As with everything else, row.names
is a function, and as you can see
above, its return value here is a 32-element vector (the data frame had
32 rows, thus 32 row names). The elements of that vector are of class
‘character’, as is the vector itself.
You can even assign to that vector:
> row.names(mtcars)[7]
[1] "Duster 360"
> row.names(mtcars)[7] <- 'Dustpan'
> row.names(mtcars)[7]
[1] "Dustpan"
Inside joke, by the way. Yes, the example is real and significant, but the “Dustpan” thing came from a funny TV commercial at the time.
(If you have some background in programming, it may appear odd to you to
have a function call on the left side of an assignment. This is
actually common in R. It stems from the fact that <-
is actually a
function! But this is not the place to go into that.)
Your Turn: Try some experiments with the
mtcars
data, e.g. finding the mean horsepower for 6-cylinder cars.

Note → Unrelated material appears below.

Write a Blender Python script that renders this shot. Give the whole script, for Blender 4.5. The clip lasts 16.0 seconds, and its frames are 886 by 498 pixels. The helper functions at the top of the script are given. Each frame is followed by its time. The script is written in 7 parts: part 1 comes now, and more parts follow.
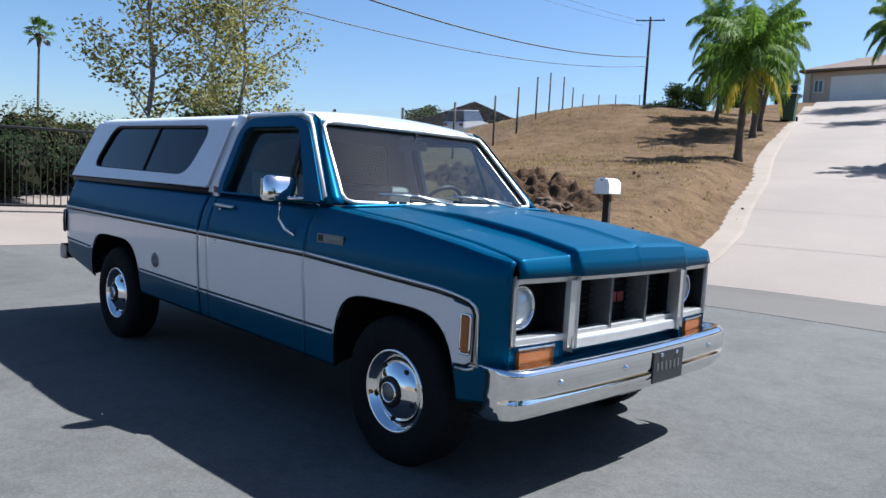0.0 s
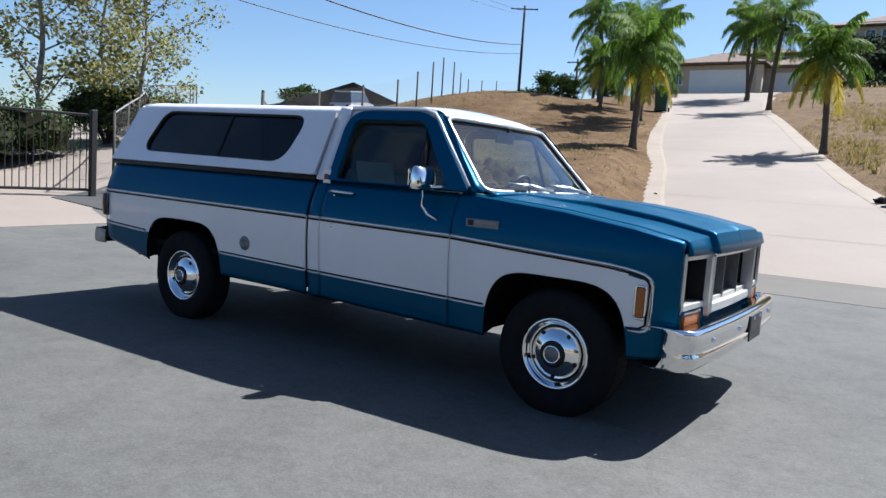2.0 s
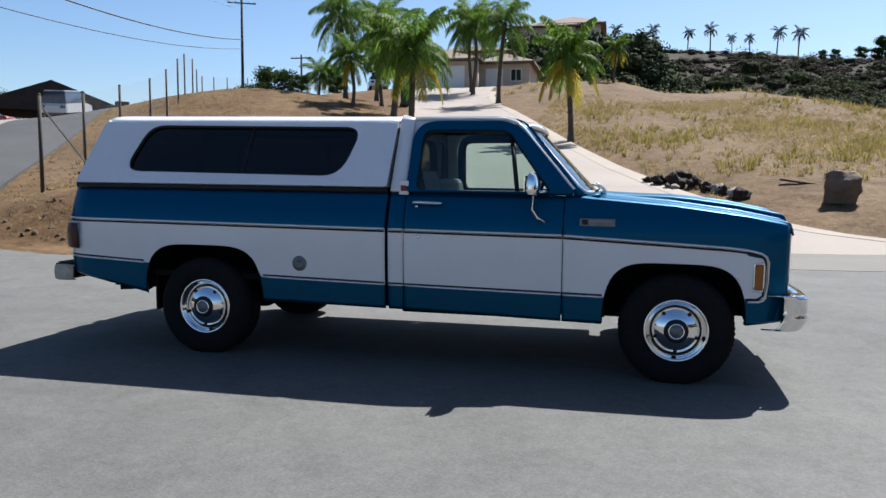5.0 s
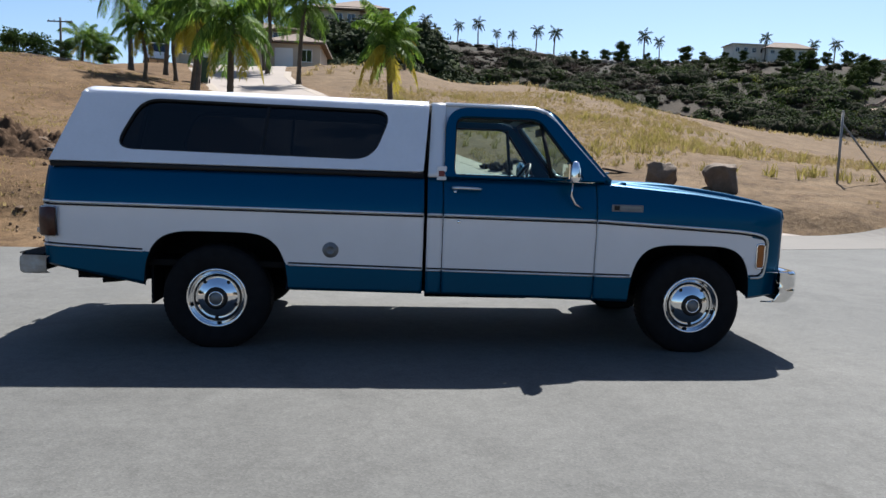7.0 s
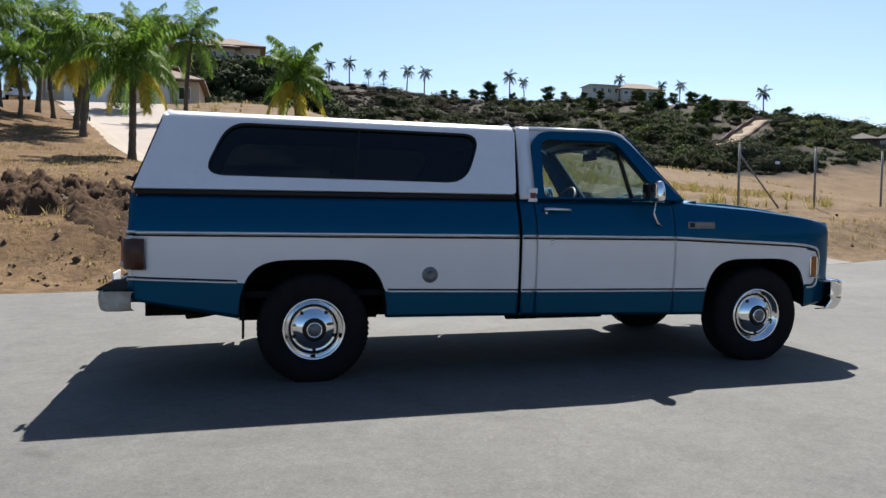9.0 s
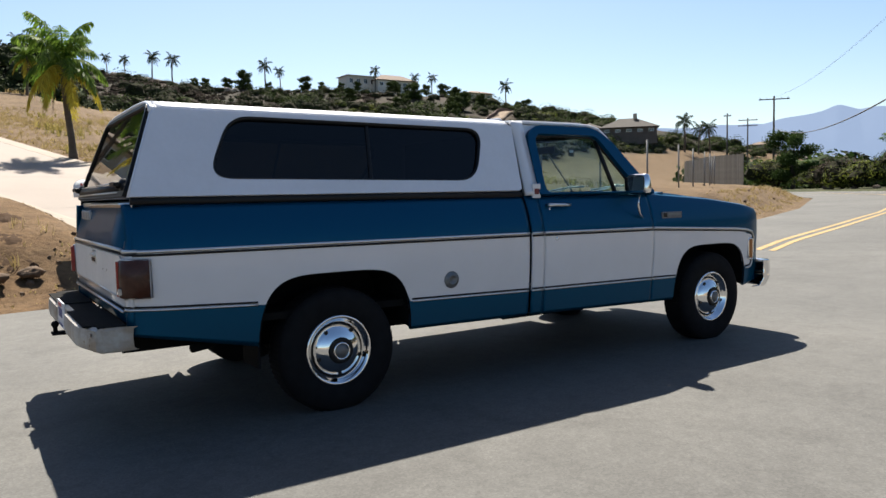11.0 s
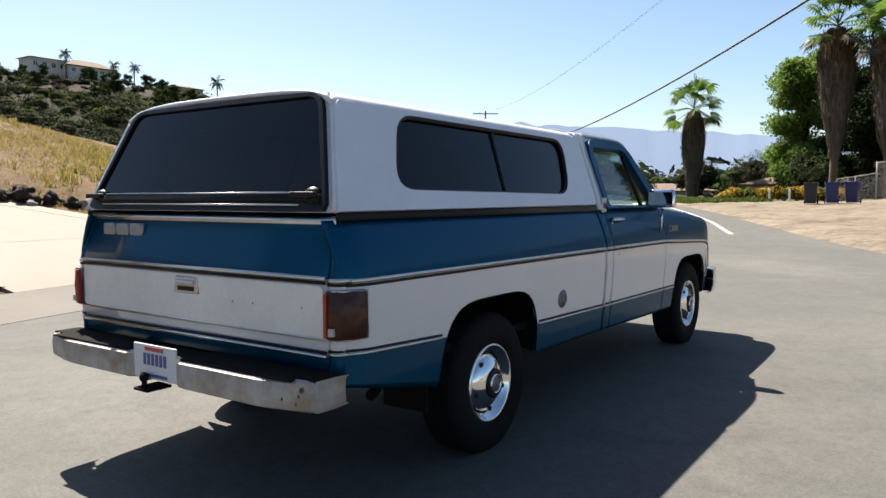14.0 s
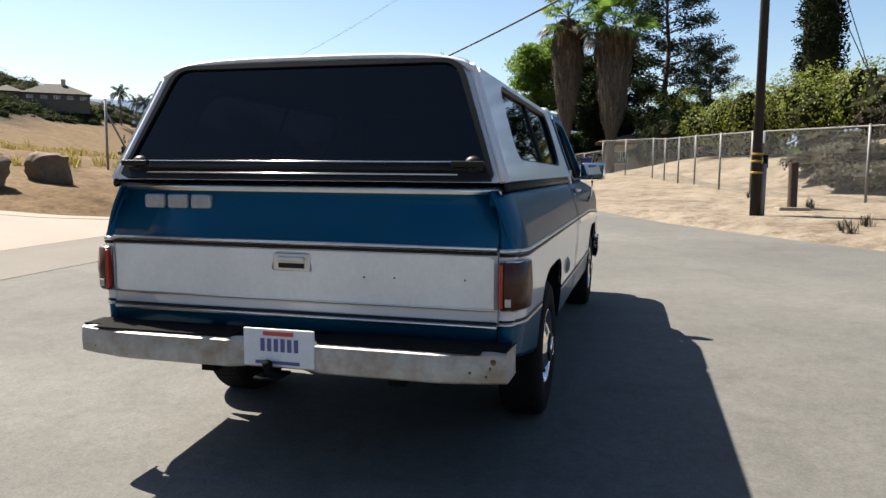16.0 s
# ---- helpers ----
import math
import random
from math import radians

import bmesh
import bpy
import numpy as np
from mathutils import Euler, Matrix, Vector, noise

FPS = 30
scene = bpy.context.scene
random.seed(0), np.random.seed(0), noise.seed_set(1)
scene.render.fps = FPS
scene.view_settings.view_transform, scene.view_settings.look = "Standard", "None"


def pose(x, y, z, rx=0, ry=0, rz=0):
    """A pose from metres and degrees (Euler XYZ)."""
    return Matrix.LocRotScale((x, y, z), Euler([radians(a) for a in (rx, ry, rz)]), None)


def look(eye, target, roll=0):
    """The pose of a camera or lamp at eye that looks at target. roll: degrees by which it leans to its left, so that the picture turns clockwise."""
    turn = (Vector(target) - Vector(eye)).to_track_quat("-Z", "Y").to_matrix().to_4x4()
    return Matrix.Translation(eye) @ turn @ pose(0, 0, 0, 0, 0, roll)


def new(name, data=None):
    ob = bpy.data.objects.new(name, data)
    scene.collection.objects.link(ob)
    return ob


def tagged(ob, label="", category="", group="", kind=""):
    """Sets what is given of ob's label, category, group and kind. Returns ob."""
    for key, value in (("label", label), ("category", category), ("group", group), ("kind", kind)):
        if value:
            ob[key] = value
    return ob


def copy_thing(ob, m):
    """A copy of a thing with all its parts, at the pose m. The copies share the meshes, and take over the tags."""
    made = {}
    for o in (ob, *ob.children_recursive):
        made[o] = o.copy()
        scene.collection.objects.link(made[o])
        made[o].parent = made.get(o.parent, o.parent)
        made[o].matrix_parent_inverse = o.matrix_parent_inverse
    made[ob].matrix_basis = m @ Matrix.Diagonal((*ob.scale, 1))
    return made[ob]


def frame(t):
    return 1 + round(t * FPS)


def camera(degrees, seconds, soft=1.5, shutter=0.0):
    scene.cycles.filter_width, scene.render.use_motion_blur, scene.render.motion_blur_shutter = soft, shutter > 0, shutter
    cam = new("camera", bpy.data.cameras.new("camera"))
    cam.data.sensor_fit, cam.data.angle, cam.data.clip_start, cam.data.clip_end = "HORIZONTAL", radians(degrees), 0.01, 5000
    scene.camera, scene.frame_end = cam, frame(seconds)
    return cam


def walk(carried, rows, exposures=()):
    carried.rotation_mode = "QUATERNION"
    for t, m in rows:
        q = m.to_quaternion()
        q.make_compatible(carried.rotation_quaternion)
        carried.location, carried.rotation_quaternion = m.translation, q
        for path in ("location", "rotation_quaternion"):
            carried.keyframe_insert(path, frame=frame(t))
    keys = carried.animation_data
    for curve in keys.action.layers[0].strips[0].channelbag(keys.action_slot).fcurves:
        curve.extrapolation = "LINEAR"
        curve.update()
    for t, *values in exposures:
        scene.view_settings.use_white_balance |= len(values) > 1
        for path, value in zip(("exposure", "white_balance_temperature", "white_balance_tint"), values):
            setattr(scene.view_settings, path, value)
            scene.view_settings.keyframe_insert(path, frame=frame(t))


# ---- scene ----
cam = camera(61.7, 16.0)
PATH = [
    (0, (2.59, -3.302, 1.355), (1.188, -1.886, 1.18), 3.1),
    (0.5, (2.363, -3.612, 1.317), (0.998, -2.158, 1.155), 3.0),
    (1, (2.218, -4.11, 1.314), (0.883, -2.631, 1.141), 1.9),
    (1.5, (2.066, -4.524, 1.323), (0.821, -2.978, 1.079), 2.2),
    (2, (1.756, -4.717, 1.318), (0.635, -3.073, 1.115), 3.8),
    (2.5, (1.458, -4.899, 1.311), (0.456, -3.18, 1.109), 1.8),
    (3, (1.174, -5.243, 1.319), (0.238, -3.49, 1.092), 1.1),
    (3.5, (0.807, -5.412, 1.324), (-0.008, -3.609, 1.031), 0.5),
    (4, (0.401, -5.621, 1.311), (-0.199, -3.732, 1.047), 0.5),
    (4.5, (-0.017, -5.774, 1.298), (-0.573, -3.864, 1.091), 1.4),
    (5, (-0.43, -5.872, 1.305), (-0.868, -3.929, 1.118), 0.6),
    (5.2, (-0.579, -5.995, 1.289), (-0.905, -4.033, 1.079), 0.6),
    (7.3, (-2.487, -6.067, 1.283), (-2.313, -4.086, 1.065), 1.8),
    (7.5, (-2.648, -6.049, 1.285), (-2.508, -4.061, 1.114), 1.8),
    (8, (-3.053, -6.042, 1.217), (-2.799, -4.074, 0.962), 0.4),
    (8.5, (-3.397, -5.916, 1.167), (-3.056, -3.952, 1.002), 0.3),
    (9, (-3.73, -5.815, 1.151), (-3.228, -3.882, 1.04), 0.5),
    (9.2, (-3.877, -5.79, 1.167), (-3.283, -3.884, 1.044), -0.5),
    (11.3, (-5.254, -4.696, 1.25), (-4.153, -3.032, 1.118), -1.1),
    (11.5, (-5.337, -4.611, 1.278), (-4.242, -2.941, 1.166), -0.5),
    (12, (-5.634, -4.378, 1.26), (-4.362, -2.841, 1.129), -0.5),
    (12.5, (-5.876, -3.986, 1.284), (-4.476, -2.568, 1.116), 0.6),
    (13, (-6.138, -3.673, 1.277), (-4.659, -2.331, 1.167), 0.9),
    (13.5, (-6.371, -3.332, 1.283), (-4.804, -2.094, 1.17), -0.6),
    (14, (-6.552, -2.928, 1.321), (-4.918, -1.785, 1.175), -0.3),
    (14.5, (-6.823, -2.582, 1.33), (-5.075, -1.619, 1.2), -0.4),
    (15, (-7.027, -2.226, 1.325), (-5.214, -1.393, 1.19), -1.2),
    (15.5, (-7.161, -1.797, 1.297), (-5.277, -1.135, 1.184), -1.3),
    (16, (-7.268, -1.436, 1.313), (-5.346, -0.927, 1.093), 0.3),
]
EXPOSURES = [(0, 1.40, 5700, 10), (2, 1.40, 5900, 10), (5, 1.34, 6050, 10), (8.5, 1.42, 6300, 10), (12.5, 1.56, 7000, 10), (16, 1.66, 7050, 10)]
walk(cam, [(t, look(eye, target, roll)) for t, eye, target, roll in PATH], EXPOSURES)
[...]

Tip: As a beginner (and for that matter later on), you should NOT be obsessed with always writing code in the “optimal” way, including in terms of compactness of the code. It’s much more important to write something that works and is clear; one can always tweak it later. In this case, though,
tapply
actually aids clarity, and it is so ubiquitously useful that we have introduced it early in this tutorial. We’ll be using it more in later lessons.